EXERCISE
Output all the data exactly. Pictures do not belong in the copy.

SOURCE DATA
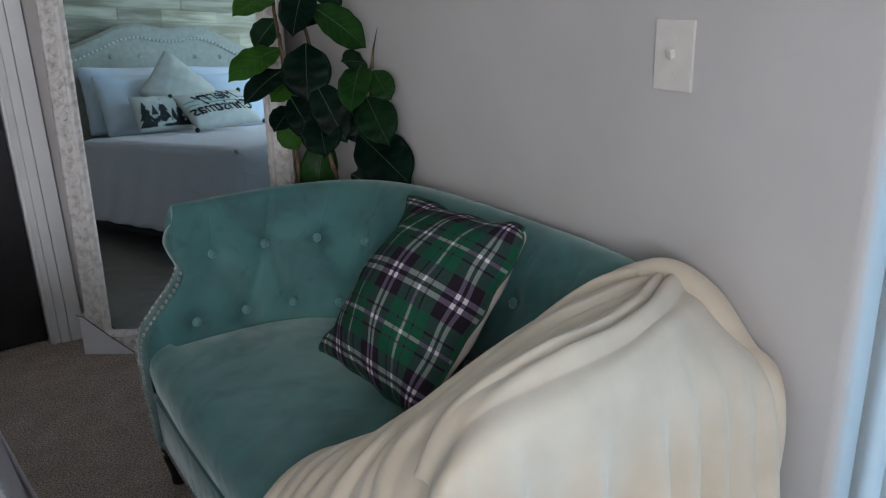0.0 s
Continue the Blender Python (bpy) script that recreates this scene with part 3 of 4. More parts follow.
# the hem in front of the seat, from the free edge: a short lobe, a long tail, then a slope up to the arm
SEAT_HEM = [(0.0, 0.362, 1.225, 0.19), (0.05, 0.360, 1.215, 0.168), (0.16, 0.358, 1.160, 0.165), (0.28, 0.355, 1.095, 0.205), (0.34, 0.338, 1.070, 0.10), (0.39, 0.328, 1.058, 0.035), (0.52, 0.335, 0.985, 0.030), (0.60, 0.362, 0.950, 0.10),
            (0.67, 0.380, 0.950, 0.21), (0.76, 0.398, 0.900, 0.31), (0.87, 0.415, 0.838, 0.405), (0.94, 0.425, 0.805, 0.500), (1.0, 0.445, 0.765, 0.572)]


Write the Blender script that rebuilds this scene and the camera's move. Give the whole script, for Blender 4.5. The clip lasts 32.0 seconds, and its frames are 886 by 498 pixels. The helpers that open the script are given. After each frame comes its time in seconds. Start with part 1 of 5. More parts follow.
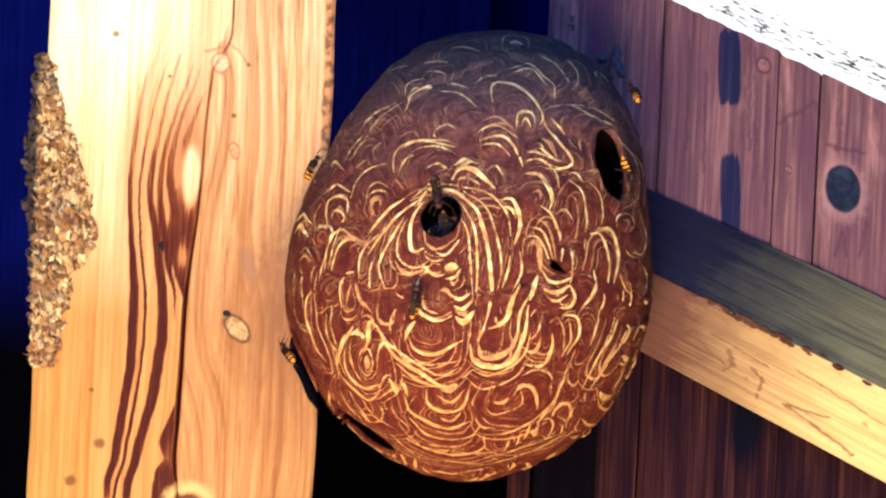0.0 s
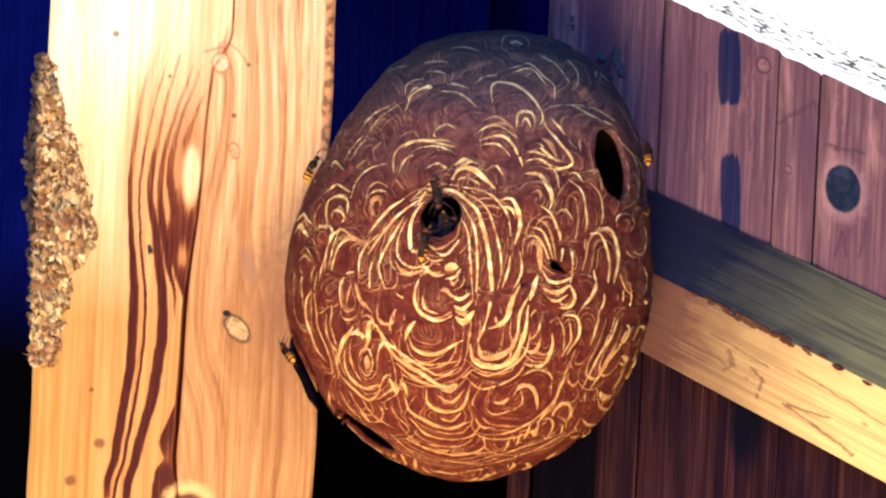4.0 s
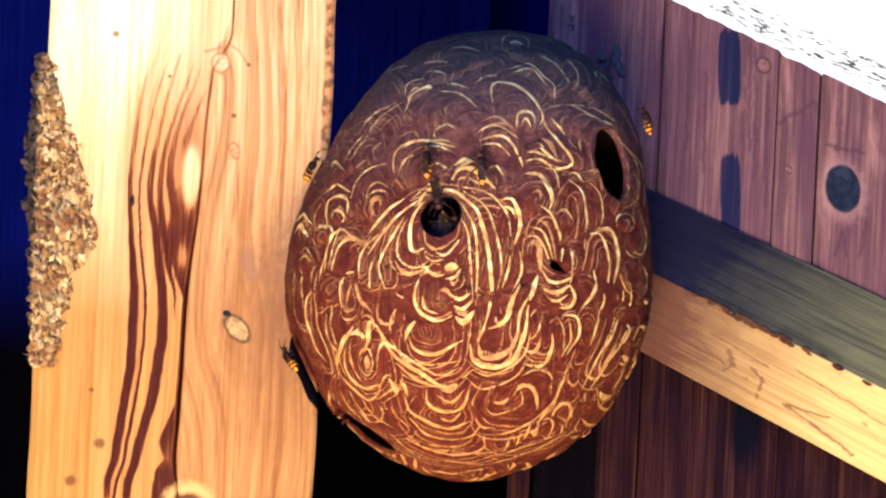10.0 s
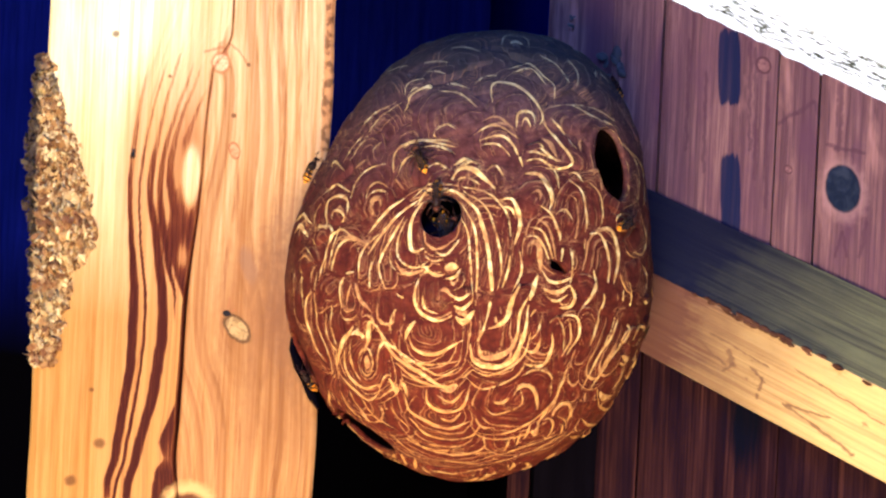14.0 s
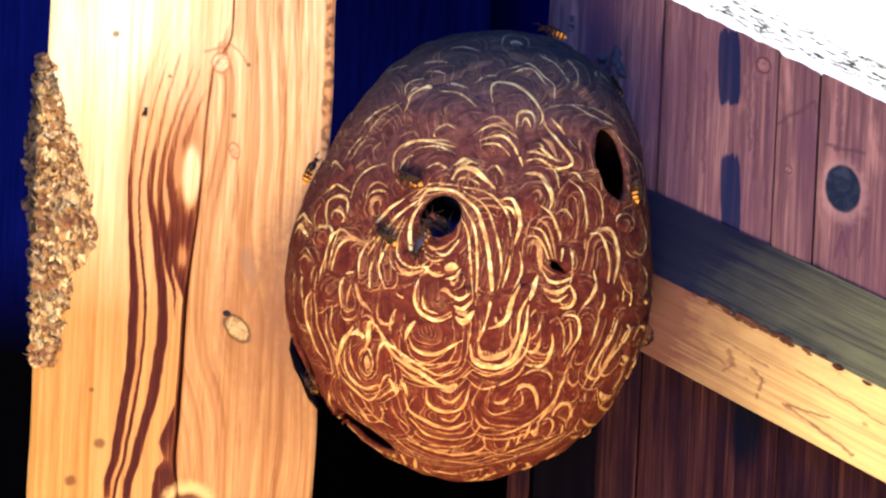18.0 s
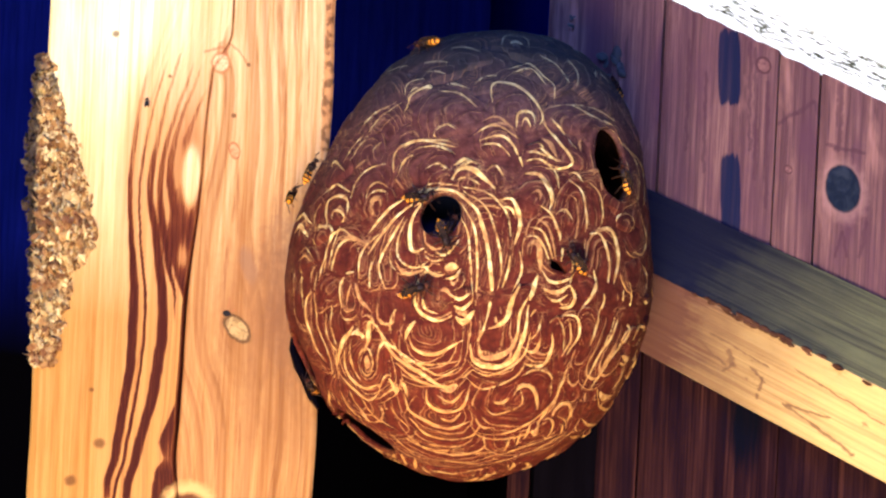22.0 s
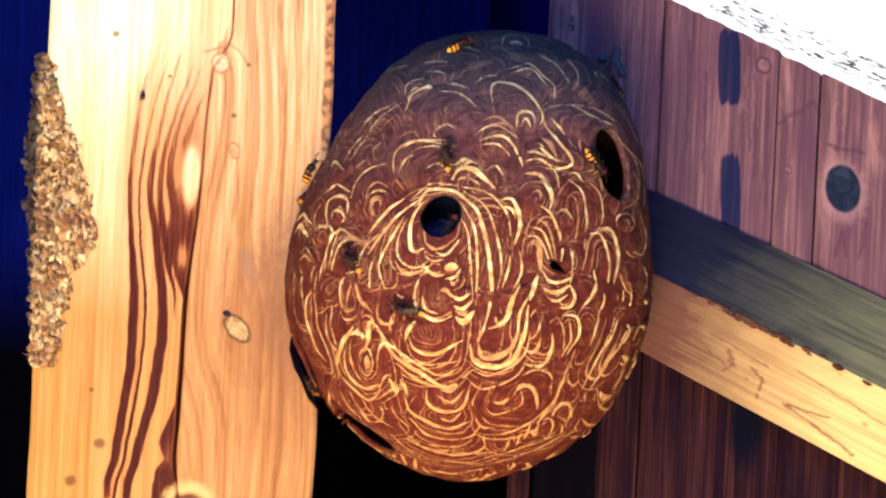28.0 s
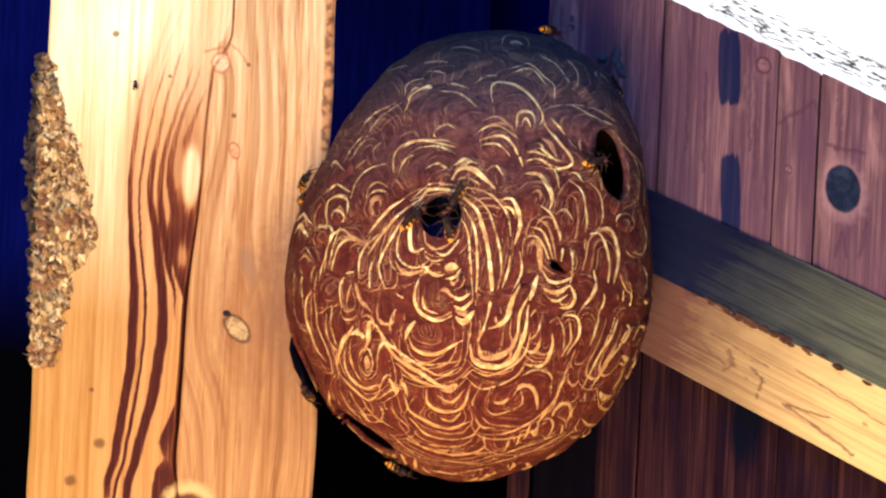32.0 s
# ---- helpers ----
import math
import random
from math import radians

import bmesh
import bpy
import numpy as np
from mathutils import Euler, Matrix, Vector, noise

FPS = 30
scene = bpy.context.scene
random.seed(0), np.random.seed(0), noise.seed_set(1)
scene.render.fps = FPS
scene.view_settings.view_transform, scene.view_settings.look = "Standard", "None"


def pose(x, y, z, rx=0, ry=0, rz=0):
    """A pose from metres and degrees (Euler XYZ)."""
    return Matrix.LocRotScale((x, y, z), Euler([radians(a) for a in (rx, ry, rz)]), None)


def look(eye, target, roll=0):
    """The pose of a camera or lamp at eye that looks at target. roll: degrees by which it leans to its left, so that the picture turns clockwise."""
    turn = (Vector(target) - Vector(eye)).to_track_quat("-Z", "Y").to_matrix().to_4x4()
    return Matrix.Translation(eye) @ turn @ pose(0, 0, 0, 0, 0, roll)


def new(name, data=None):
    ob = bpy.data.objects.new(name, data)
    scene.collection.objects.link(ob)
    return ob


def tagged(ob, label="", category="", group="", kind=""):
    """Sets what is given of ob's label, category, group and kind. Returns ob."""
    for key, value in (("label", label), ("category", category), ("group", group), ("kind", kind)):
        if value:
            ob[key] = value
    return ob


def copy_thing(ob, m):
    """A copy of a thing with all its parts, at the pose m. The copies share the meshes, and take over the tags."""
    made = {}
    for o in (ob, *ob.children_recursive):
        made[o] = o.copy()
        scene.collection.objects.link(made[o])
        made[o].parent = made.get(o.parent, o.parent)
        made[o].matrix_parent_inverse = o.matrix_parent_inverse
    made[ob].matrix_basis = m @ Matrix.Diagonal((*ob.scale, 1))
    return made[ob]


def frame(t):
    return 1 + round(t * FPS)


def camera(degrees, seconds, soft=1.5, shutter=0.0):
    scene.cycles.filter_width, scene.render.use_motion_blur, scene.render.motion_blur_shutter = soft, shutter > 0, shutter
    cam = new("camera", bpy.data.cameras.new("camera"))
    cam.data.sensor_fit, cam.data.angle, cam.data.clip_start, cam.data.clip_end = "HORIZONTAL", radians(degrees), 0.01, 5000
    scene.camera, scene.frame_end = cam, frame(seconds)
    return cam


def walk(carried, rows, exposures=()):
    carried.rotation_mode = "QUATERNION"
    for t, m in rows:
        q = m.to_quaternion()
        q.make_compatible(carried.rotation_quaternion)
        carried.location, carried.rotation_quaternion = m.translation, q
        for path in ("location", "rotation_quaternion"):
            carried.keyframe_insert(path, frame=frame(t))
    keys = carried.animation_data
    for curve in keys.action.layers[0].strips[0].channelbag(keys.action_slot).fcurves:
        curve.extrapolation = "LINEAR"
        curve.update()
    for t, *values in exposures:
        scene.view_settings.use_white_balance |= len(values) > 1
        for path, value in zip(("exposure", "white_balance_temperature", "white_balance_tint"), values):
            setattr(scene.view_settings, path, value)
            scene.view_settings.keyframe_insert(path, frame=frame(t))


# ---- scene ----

EXPECTED OUTPUT
0.0 s
Continue the Blender Python (bpy) script that recreates this scene with part 3 of 4. More parts follow.
# the hem in front of the seat, from the free edge: a short lobe, a long tail, then a slope up to the arm
SEAT_HEM = [(0.0, 0.362, 1.225, 0.19), (0.05, 0.360, 1.215, 0.168), (0.16, 0.358, 1.160, 0.165), (0.28, 0.355, 1.095, 0.205), (0.34, 0.338, 1.070, 0.10), (0.39, 0.328, 1.058, 0.035), (0.52, 0.335, 0.985, 0.030), (0.60, 0.362, 0.950, 0.10),
            (0.67, 0.380, 0.950, 0.21), (0.76, 0.398, 0.900, 0.31), (0.87, 0.415, 0.838, 0.405), (0.94, 0.425, 0.805, 0.500), (1.0, 0.445, 0.765, 0.572)]


Write the Blender script that rebuilds this scene and the camera's move. Give the whole script, for Blender 4.5. The clip lasts 32.0 seconds, and its frames are 886 by 498 pixels. The helpers that open the script are given. After each frame comes its time in seconds. Start with part 1 of 5. More parts follow.
0.0 s
4.0 s
10.0 s
14.0 s
18.0 s
22.0 s
28.0 s
32.0 s
# ---- helpers ----
import math
import random
from math import radians

import bmesh
import bpy
import numpy as np
from mathutils import Euler, Matrix, Vector, noise

FPS = 30
scene = bpy.context.scene
random.seed(0), np.random.seed(0), noise.seed_set(1)
scene.render.fps = FPS
scene.view_settings.view_transform, scene.view_settings.look = "Standard", "None"


def pose(x, y, z, rx=0, ry=0, rz=0):
    """A pose from metres and degrees (Euler XYZ)."""
    return Matrix.LocRotScale((x, y, z), Euler([radians(a) for a in (rx, ry, rz)]), None)


def look(eye, target, roll=0):
    """The pose of a camera or lamp at eye that looks at target. roll: degrees by which it leans to its left, so that the picture turns clockwise."""
    turn = (Vector(target) - Vector(eye)).to_track_quat("-Z", "Y").to_matrix().to_4x4()
    return Matrix.Translation(eye) @ turn @ pose(0, 0, 0, 0, 0, roll)


def new(name, data=None):
    ob = bpy.data.objects.new(name, data)
    scene.collection.objects.link(ob)
    return ob


def tagged(ob, label="", category="", group="", kind=""):
    """Sets what is given of ob's label, category, group and kind. Returns ob."""
    for key, value in (("label", label), ("category", category), ("group", group), ("kind", kind)):
        if value:
            ob[key] = value
    return ob


def copy_thing(ob, m):
    """A copy of a thing with all its parts, at the pose m. The copies share the meshes, and take over the tags."""
    made = {}
    for o in (ob, *ob.children_recursive):
        made[o] = o.copy()
        scene.collection.objects.link(made[o])
        made[o].parent = made.get(o.parent, o.parent)
        made[o].matrix_parent_inverse = o.matrix_parent_inverse
    made[ob].matrix_basis = m @ Matrix.Diagonal((*ob.scale, 1))
    return made[ob]


def frame(t):
    return 1 + round(t * FPS)


def camera(degrees, seconds, soft=1.5, shutter=0.0):
    scene.cycles.filter_width, scene.render.use_motion_blur, scene.render.motion_blur_shutter = soft, shutter > 0, shutter
    cam = new("camera", bpy.data.cameras.new("camera"))
    cam.data.sensor_fit, cam.data.angle, cam.data.clip_start, cam.data.clip_end = "HORIZONTAL", radians(degrees), 0.01, 5000
    scene.camera, scene.frame_end = cam, frame(seconds)
    return cam


def walk(carried, rows, exposures=()):
    carried.rotation_mode = "QUATERNION"
    for t, m in rows:
        q = m.to_quaternion()
        q.make_compatible(carried.rotation_quaternion)
        carried.location, carried.rotation_quaternion = m.translation, q
        for path in ("location", "rotation_quaternion"):
            carried.keyframe_insert(path, frame=frame(t))
    keys = carried.animation_data
    for curve in keys.action.layers[0].strips[0].channelbag(keys.action_slot).fcurves:
        curve.extrapolation = "LINEAR"
        curve.update()
    for t, *values in exposures:
        scene.view_settings.use_white_balance |= len(values) > 1
        for path, value in zip(("exposure", "white_balance_temperature", "white_balance_tint"), values):
            setattr(scene.view_settings, path, value)
            scene.view_settings.keyframe_insert(path, frame=frame(t))


# ---- scene ----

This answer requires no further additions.